On 2 December, a group of men chiselled the dressing gown woman from the side of a scorched wall. When challenged by a local person, they claimed to be representatives of Neo-Eco, a French charity which is reconstructing the wrecked Hostomel housing estate using recycled materials.

Suspicious, the person rang the police. Officers arrived at the scene and arrested eight men. The mural was recovered in good condition and is now being kept under guard at Hostomel’s police station. An investigation into the crime has been opened.

Read the full story here:

Summary of the day so far …

  • Patriarch Kirill of Moscow has called for a ceasefire and a Christmas truce in Ukraine. In a statement posted to the church’s website, Kirill said he appealed to “all parties involved in the internecine conflict” for the ceasefire, so that “Orthodox people can attend services on Christmas Eve and the day of the Nativity of Christ”. The patriarch has faced stern external criticism for his support of Russia’s invasion of Ukraine.

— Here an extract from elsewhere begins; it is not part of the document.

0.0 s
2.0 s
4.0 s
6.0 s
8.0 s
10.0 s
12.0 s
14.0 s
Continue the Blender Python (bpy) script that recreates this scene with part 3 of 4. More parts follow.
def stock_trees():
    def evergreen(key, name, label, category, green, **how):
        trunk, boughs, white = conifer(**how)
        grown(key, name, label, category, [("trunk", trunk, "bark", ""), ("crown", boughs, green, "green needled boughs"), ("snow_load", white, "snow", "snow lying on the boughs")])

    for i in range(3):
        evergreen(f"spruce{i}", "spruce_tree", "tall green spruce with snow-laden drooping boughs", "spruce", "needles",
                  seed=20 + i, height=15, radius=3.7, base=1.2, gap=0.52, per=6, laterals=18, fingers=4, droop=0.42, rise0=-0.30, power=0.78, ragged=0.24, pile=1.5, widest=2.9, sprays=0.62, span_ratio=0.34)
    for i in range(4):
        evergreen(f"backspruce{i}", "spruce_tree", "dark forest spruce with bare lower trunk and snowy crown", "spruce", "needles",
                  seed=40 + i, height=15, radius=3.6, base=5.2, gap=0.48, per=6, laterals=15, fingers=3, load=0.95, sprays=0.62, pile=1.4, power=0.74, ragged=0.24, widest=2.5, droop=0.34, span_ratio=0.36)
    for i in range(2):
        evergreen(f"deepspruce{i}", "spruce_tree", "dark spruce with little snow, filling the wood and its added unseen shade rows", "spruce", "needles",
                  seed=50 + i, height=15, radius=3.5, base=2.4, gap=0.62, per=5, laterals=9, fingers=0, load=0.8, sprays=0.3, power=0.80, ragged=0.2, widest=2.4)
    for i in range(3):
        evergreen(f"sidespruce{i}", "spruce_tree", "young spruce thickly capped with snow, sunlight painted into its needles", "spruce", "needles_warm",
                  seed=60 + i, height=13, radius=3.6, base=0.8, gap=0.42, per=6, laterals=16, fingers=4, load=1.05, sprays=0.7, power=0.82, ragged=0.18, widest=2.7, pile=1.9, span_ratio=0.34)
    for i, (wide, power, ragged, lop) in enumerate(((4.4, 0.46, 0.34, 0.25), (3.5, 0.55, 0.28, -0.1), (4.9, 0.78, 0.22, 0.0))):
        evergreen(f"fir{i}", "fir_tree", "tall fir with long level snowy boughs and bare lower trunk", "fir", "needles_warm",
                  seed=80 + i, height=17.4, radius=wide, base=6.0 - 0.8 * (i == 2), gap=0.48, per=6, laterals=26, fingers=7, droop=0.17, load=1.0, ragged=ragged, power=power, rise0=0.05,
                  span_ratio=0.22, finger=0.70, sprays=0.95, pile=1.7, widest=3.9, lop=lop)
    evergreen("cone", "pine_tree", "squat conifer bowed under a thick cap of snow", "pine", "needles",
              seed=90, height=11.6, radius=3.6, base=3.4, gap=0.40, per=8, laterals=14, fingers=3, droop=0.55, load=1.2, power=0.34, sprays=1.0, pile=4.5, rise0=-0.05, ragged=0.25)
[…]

  • Ukraine’s gross domestic product fell by 30.4% in 2022 – the largest annual fall in over 30 years – because of the war with Russia, the economy minister Yulia Svyrydenko said this morning. Svyrydenko said in a statement that Ukraine’s economy had suffered its largest losses since it won independence from the Soviet Union in 1991 although the fall was less than initially expected.

  • The Turkish president, Recep Tayyip Erdoğan, told Vladimir Putin in a phone call that peace efforts in the Russia-Ukraine war should be supported by a unilateral ceasefire and a “vision for a fair solution”, the Turkish presidency said on Thursday.

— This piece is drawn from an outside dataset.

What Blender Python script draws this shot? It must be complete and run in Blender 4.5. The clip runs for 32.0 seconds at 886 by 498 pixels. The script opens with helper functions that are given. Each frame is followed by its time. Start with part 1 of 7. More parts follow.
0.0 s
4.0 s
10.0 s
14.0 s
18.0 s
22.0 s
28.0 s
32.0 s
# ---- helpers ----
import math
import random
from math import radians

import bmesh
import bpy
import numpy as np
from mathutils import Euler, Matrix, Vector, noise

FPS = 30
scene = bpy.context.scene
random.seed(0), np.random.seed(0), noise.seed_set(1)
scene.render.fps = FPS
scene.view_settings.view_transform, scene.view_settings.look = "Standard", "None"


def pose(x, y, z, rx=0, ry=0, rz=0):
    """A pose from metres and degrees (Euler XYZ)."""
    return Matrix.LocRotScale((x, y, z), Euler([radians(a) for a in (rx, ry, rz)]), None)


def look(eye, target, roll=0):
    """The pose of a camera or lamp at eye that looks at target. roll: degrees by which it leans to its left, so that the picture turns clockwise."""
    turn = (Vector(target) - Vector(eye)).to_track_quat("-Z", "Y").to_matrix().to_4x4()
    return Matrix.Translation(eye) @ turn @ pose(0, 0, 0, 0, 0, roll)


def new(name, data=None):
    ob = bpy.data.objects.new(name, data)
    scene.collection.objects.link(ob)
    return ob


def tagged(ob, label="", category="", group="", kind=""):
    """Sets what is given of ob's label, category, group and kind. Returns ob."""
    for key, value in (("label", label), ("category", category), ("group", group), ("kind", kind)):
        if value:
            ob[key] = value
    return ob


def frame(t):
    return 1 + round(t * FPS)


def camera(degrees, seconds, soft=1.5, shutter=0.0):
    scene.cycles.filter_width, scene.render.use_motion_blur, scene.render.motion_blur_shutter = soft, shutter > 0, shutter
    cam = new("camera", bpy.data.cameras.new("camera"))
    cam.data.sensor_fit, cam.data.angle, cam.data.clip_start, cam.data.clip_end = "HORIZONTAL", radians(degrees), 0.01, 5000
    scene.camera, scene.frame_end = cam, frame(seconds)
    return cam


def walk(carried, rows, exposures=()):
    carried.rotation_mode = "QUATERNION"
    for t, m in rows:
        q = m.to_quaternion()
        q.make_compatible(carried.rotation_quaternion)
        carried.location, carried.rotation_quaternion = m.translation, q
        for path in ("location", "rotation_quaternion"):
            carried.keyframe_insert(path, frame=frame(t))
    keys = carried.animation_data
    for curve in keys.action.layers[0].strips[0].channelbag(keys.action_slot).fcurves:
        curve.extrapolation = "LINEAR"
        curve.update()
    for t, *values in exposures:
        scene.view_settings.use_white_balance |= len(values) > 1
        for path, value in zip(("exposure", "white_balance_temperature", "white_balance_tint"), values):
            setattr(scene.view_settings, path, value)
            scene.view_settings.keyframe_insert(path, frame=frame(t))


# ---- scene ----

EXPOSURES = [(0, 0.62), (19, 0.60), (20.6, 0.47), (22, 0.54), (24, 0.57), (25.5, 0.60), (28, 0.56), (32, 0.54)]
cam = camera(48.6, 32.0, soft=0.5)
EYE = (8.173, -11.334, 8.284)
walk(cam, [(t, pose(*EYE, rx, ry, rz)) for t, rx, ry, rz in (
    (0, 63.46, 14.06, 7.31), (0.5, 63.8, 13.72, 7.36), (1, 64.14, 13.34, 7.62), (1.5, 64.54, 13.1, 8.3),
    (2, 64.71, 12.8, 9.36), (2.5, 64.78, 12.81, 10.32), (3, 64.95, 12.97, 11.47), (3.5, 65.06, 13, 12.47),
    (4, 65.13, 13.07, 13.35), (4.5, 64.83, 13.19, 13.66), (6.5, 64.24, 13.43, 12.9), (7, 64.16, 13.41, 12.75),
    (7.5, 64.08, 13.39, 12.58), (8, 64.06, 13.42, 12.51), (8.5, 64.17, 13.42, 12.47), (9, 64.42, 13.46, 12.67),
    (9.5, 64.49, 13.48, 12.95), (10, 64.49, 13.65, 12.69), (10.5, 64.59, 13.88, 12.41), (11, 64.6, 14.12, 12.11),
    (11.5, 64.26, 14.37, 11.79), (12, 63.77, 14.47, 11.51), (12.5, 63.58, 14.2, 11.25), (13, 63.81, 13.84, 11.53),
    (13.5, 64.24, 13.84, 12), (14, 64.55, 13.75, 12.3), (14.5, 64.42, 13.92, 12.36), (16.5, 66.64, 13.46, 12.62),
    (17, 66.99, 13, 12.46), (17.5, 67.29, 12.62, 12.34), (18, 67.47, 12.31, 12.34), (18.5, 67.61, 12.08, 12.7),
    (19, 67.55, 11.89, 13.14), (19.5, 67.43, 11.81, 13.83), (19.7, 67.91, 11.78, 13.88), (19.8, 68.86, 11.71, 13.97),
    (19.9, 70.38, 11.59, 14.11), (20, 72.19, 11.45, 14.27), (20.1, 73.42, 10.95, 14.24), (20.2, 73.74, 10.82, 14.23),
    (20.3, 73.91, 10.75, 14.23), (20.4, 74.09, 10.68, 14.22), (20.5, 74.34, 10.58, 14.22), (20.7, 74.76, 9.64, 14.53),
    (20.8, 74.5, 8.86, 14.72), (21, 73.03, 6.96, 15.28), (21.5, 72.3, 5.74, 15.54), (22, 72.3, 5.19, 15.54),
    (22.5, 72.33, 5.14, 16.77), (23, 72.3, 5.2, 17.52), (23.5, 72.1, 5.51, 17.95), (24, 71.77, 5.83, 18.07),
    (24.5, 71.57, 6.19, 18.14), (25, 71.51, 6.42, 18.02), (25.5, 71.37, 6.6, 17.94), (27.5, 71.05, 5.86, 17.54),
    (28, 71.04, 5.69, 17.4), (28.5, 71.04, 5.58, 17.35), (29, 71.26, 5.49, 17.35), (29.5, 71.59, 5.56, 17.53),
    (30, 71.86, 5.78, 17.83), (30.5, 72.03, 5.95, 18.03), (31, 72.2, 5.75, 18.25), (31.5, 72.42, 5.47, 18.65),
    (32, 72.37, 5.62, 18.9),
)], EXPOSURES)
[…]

  • Pavlo Kyrylenko, Ukraine’s governor of Donetsk oblast – one of the regions which the Russian Federation claims to have annexed – has posted a status update in which he says two people have been killed by Russian fire in the last 24 hours.

  • Overnight, Denis Pushilin, head of the self-proclaimed Donetsk People’s Republic (DPR), has said that service personnel injured in the attack on the barracks in occupied Makiivka have been mostly transferred to hospitals within Russia.

  • The US is looking at ways to target Iranian drone production through sanctions and export controls, the White House said. Washington previously imposed sanctions on companies and people it accused of producing or transferring Iranian drones that Russia has used against Ukraine.

  • The United States is not “hand-wringing” over the mass casualties of Russian soldiers in a Ukrainian attack reportedly using US-supplied artillery, a senior White House official said Wednesday. After criticism in Russia over the use of US-delivered weaponry by Ukrainian defenders, including in the Makiivka strike, the national security council spokesperson John Kirby said Russia is to blame.

  • Heavy fighting around the largely ruined, Ukrainian-held city of Bakhmut is likely to persist for the foreseeable future, with the outcome uncertain as Russians have made incremental progress, according to a senior US administration official.

  • The Ukrainian deputy defence minister said significant Russian losses meant Moscow would probably have to announce a second partial mobilisation in the first quarter of the year.

  • Ukraine’s efforts to increase exports under the Black Sea grain deal with Russia are focused on securing faster inspections of ships rather than including more ports in the initiative, a senior Ukrainian official said on Wednesday.

That is it from me, Martin Belam, for now. I will be back later. Léonie Chao-Fong will be with you for the next few hours.